## begin Data extract

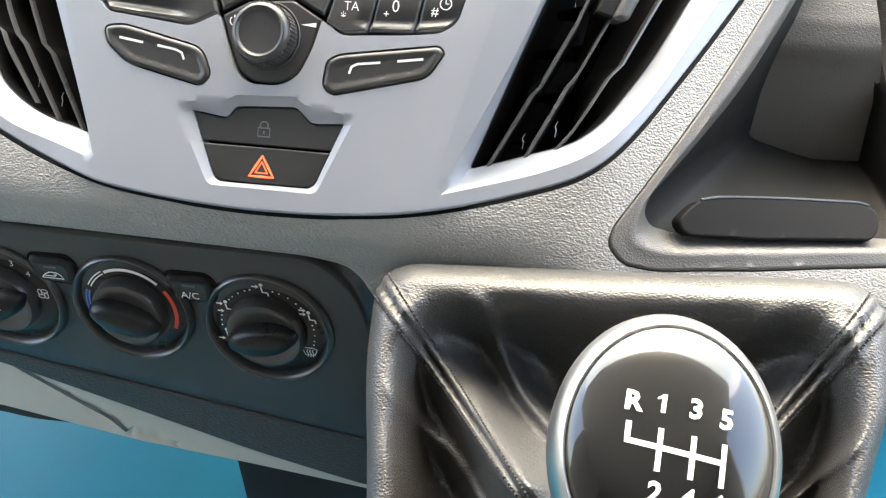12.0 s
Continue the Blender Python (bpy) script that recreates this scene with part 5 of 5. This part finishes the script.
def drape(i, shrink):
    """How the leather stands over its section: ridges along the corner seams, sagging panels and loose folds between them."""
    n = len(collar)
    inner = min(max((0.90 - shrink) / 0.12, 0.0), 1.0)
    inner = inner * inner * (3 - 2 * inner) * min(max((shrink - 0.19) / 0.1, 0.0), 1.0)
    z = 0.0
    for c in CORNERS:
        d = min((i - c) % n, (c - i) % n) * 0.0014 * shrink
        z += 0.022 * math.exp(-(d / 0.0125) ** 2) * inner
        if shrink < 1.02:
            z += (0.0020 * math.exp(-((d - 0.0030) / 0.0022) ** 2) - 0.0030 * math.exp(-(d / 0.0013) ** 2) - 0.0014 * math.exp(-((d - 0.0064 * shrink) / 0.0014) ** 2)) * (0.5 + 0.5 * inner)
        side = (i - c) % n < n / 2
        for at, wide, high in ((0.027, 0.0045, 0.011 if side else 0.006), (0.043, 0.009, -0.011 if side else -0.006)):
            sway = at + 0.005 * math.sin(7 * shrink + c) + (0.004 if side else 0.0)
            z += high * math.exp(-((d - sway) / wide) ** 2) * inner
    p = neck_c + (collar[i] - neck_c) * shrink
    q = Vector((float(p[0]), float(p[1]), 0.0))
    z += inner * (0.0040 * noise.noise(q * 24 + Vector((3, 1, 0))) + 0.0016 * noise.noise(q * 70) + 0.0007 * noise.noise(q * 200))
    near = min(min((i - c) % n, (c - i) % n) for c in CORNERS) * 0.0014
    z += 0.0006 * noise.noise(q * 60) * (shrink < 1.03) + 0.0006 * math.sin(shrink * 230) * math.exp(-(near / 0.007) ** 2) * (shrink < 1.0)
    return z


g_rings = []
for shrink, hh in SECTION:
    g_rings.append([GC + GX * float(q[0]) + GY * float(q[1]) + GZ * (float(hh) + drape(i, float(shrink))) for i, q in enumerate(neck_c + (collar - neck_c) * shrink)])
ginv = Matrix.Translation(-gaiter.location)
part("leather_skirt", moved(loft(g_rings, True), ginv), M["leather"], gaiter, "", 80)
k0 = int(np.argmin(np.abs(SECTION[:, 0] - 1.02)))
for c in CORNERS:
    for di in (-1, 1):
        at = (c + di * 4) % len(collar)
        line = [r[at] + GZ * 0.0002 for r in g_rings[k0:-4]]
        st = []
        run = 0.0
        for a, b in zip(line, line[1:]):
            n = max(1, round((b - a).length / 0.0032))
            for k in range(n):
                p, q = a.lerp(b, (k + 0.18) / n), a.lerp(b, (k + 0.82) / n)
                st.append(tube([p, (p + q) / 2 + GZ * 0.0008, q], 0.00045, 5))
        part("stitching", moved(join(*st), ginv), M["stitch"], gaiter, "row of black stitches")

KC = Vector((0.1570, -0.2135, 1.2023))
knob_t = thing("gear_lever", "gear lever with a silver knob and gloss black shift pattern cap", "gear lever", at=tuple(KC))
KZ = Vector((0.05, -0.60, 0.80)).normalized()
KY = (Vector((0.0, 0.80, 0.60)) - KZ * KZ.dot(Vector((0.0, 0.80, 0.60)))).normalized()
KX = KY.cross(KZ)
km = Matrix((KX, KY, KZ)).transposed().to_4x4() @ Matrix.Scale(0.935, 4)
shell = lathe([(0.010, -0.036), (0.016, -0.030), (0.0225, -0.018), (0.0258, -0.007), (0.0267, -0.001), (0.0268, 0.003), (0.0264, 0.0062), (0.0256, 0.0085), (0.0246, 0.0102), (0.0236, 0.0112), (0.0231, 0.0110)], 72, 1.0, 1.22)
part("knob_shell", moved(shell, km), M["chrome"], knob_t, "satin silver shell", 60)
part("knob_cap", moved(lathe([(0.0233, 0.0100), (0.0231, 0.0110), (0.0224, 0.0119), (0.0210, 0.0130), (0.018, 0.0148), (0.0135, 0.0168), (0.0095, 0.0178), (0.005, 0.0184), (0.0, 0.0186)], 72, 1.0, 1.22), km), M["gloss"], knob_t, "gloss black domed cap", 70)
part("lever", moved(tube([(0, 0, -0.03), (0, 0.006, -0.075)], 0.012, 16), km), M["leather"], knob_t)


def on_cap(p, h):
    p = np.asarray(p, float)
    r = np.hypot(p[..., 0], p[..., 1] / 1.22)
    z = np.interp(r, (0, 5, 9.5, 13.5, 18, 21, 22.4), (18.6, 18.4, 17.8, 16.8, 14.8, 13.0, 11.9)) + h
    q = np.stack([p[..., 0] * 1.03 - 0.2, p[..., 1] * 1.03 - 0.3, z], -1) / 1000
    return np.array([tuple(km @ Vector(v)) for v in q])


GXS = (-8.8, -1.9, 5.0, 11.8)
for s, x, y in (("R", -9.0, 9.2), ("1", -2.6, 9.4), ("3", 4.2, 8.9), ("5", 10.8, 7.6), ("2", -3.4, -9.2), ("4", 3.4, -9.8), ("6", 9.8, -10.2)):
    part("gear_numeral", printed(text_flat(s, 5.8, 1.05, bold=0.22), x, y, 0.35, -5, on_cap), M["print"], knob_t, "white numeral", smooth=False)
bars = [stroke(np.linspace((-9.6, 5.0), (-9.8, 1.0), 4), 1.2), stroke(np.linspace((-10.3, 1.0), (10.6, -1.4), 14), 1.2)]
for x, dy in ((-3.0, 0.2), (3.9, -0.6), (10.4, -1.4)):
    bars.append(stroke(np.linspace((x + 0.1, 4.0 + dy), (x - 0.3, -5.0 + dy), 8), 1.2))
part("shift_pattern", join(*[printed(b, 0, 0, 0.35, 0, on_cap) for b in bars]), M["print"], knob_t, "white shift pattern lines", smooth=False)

## end Data extract
## begin Data extract

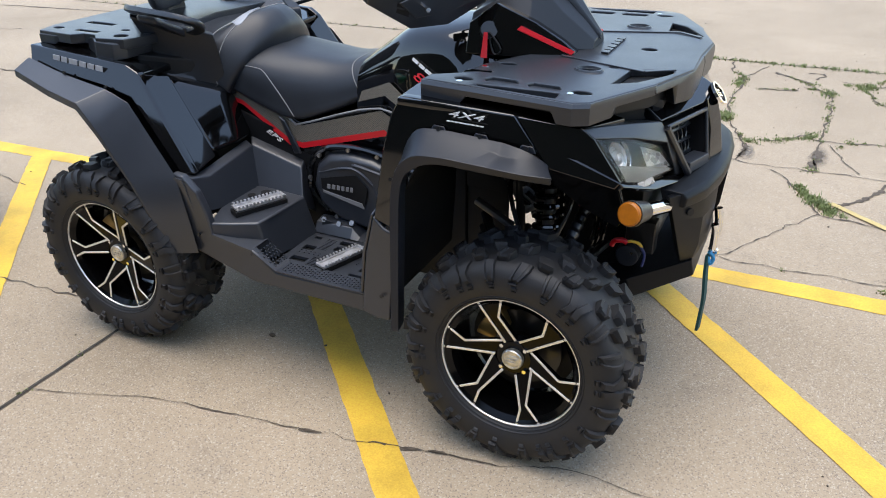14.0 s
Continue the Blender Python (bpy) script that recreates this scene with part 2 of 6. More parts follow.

## end Data extract
## begin Data extract

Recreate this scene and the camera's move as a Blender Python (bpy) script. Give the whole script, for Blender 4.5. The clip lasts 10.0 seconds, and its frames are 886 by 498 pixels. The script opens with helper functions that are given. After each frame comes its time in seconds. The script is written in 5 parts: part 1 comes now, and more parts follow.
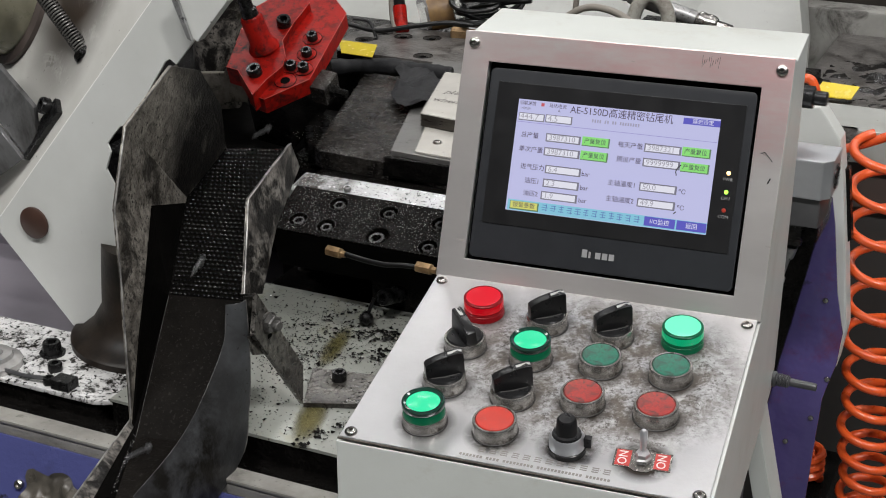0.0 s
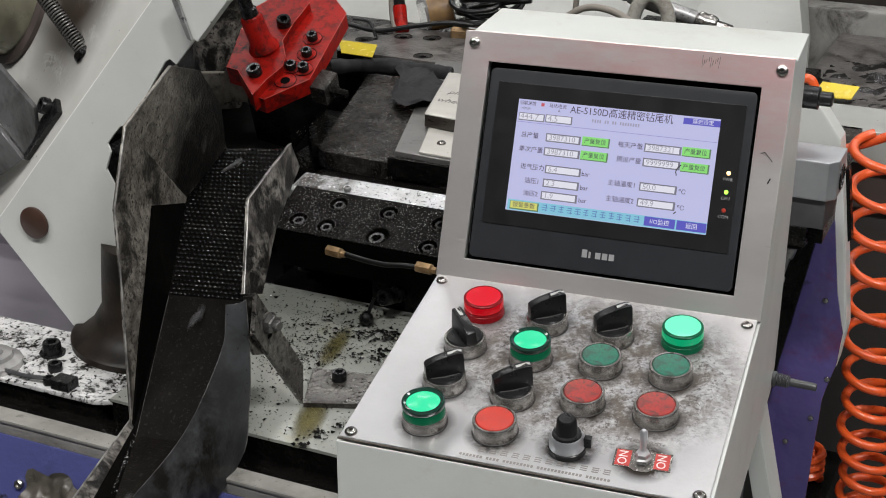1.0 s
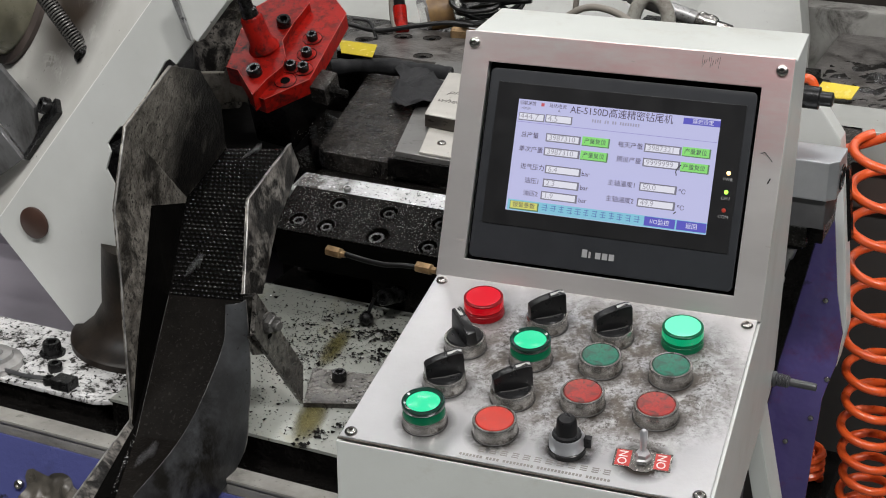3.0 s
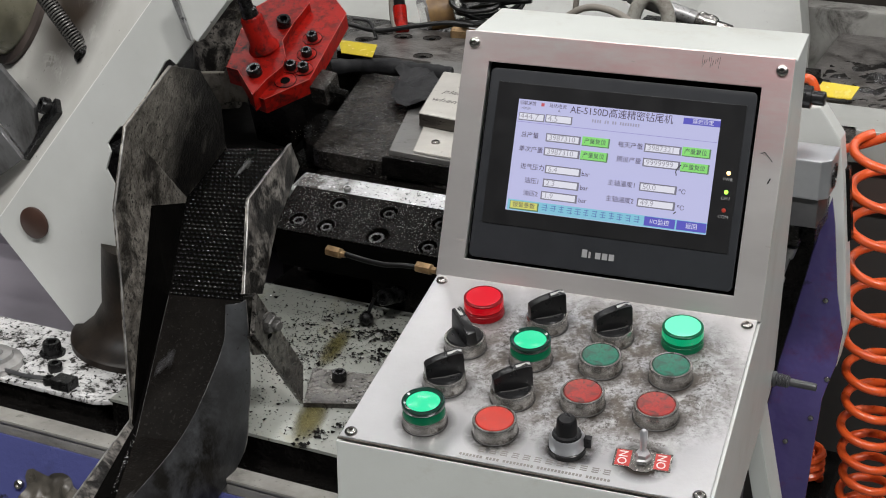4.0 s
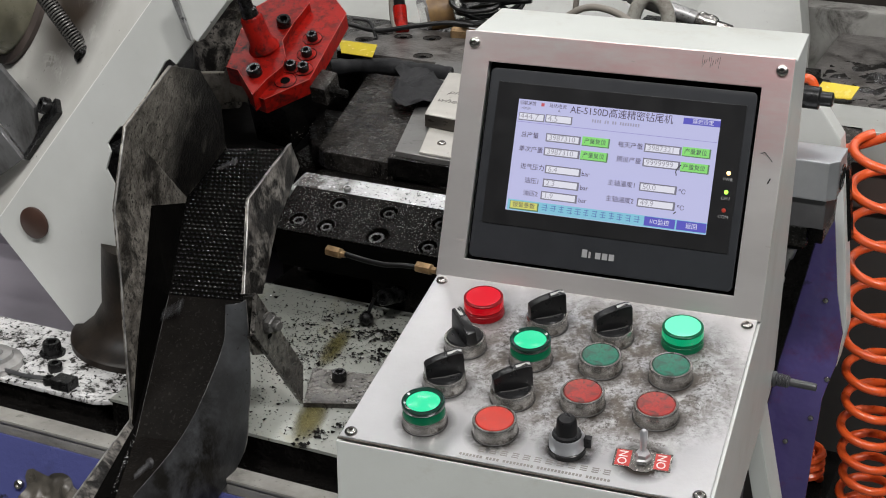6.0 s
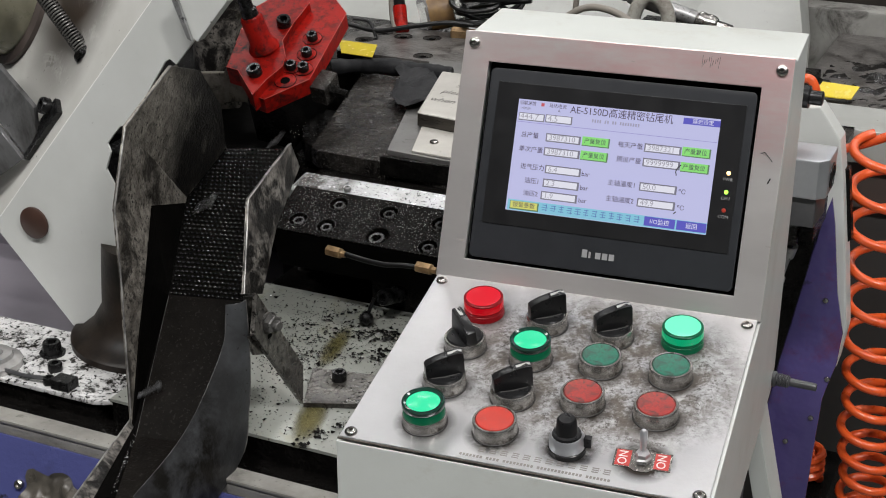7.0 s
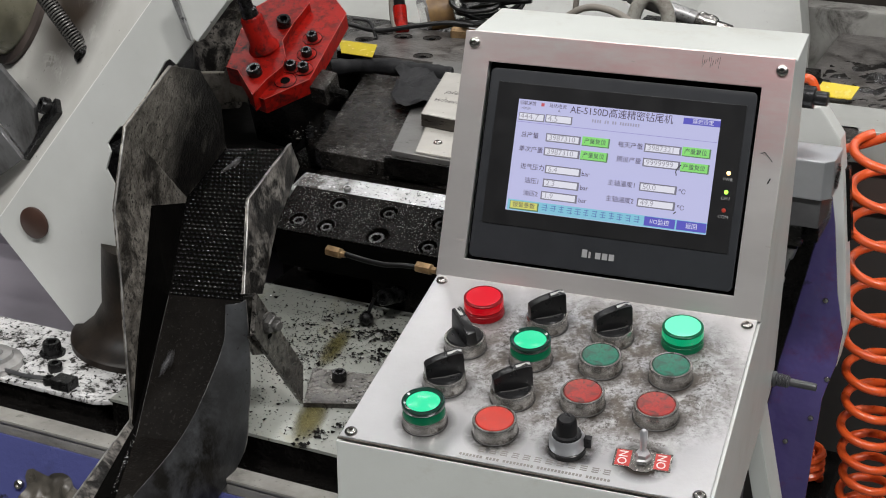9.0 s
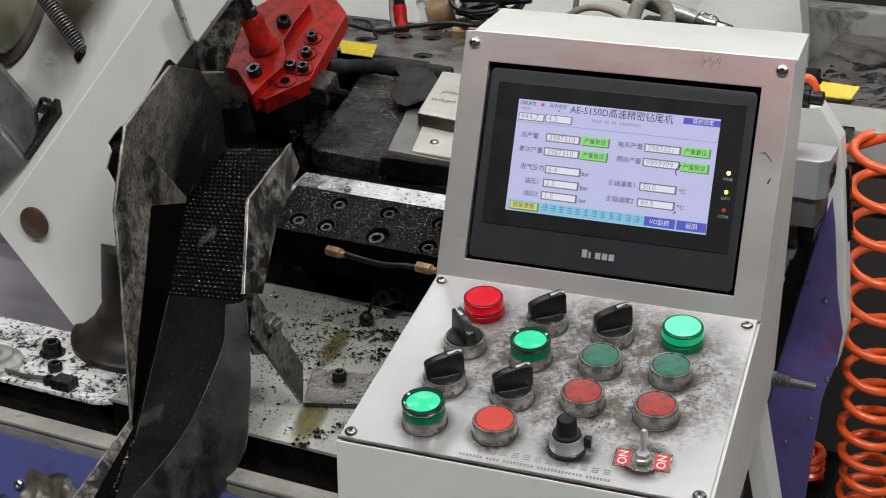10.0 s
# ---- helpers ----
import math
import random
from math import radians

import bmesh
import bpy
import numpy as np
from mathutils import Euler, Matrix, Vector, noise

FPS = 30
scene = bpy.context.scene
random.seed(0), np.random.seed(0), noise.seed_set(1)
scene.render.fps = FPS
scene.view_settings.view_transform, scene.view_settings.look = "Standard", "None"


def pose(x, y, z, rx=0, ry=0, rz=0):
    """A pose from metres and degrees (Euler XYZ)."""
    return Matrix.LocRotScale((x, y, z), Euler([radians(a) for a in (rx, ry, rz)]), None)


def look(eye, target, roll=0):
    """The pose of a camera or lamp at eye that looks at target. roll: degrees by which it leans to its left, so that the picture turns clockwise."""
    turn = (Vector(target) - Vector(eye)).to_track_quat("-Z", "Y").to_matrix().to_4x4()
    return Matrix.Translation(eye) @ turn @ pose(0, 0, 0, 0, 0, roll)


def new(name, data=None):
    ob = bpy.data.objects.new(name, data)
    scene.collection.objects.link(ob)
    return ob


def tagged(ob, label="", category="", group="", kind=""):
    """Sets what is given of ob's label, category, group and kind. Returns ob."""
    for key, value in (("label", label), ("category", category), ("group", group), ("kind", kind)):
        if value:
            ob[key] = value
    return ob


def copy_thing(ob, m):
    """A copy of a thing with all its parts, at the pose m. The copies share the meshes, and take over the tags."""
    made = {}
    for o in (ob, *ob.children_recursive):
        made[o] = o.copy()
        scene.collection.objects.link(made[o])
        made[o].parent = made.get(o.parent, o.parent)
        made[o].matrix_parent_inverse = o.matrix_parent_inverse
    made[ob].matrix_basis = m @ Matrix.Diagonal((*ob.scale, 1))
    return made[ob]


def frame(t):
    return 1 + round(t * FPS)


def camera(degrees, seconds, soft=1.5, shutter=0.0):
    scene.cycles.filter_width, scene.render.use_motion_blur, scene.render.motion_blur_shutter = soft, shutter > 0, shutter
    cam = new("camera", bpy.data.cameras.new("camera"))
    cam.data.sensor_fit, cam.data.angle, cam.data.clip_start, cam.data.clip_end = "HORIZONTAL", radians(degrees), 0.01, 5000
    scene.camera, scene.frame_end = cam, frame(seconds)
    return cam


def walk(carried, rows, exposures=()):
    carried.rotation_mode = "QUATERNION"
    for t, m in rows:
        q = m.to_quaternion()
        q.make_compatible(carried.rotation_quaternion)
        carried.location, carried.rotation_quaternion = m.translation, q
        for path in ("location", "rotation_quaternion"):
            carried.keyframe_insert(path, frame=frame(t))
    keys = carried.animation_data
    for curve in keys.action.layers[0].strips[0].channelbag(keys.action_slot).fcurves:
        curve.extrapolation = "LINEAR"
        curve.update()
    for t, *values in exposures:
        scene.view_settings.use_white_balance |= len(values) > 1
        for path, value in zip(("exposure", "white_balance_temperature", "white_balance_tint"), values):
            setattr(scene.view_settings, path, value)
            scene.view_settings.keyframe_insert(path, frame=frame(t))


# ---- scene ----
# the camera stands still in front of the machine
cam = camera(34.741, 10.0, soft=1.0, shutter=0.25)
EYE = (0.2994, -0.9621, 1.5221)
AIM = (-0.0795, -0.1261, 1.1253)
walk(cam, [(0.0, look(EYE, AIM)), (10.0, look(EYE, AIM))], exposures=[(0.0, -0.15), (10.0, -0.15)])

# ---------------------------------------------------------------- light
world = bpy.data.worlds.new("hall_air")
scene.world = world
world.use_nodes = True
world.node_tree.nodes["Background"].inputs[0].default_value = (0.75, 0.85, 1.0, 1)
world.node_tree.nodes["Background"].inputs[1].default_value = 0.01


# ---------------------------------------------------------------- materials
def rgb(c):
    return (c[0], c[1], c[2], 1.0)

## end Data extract

» **Stated problem**: Reproduce verbatim the lines above, from the line with "carried.keyframe_insert(path, frame=frame(t))" through the line with "-0.15), (10.0, -0.15)])".

» **Solution below**:
            carried.keyframe_insert(path, frame=frame(t))
    keys = carried.animation_data
    for curve in keys.action.layers[0].strips[0].channelbag(keys.action_slot).fcurves:
        curve.extrapolation = "LINEAR"
        curve.update()
    for t, *values in exposures:
        scene.view_settings.use_white_balance |= len(values) > 1
        for path, value in zip(("exposure", "white_balance_temperature", "white_balance_tint"), values):
            setattr(scene.view_settings, path, value)
            scene.view_settings.keyframe_insert(path, frame=frame(t))


# ---- scene ----
# the camera stands still in front of the machine
cam = camera(34.741, 10.0, soft=1.0, shutter=0.25)
EYE = (0.2994, -0.9621, 1.5221)
AIM = (-0.0795, -0.1261, 1.1253)
walk(cam, [(0.0, look(EYE, AIM)), (10.0, look(EYE, AIM))], exposures=[(0.0, -0.15), (10.0, -0.15)])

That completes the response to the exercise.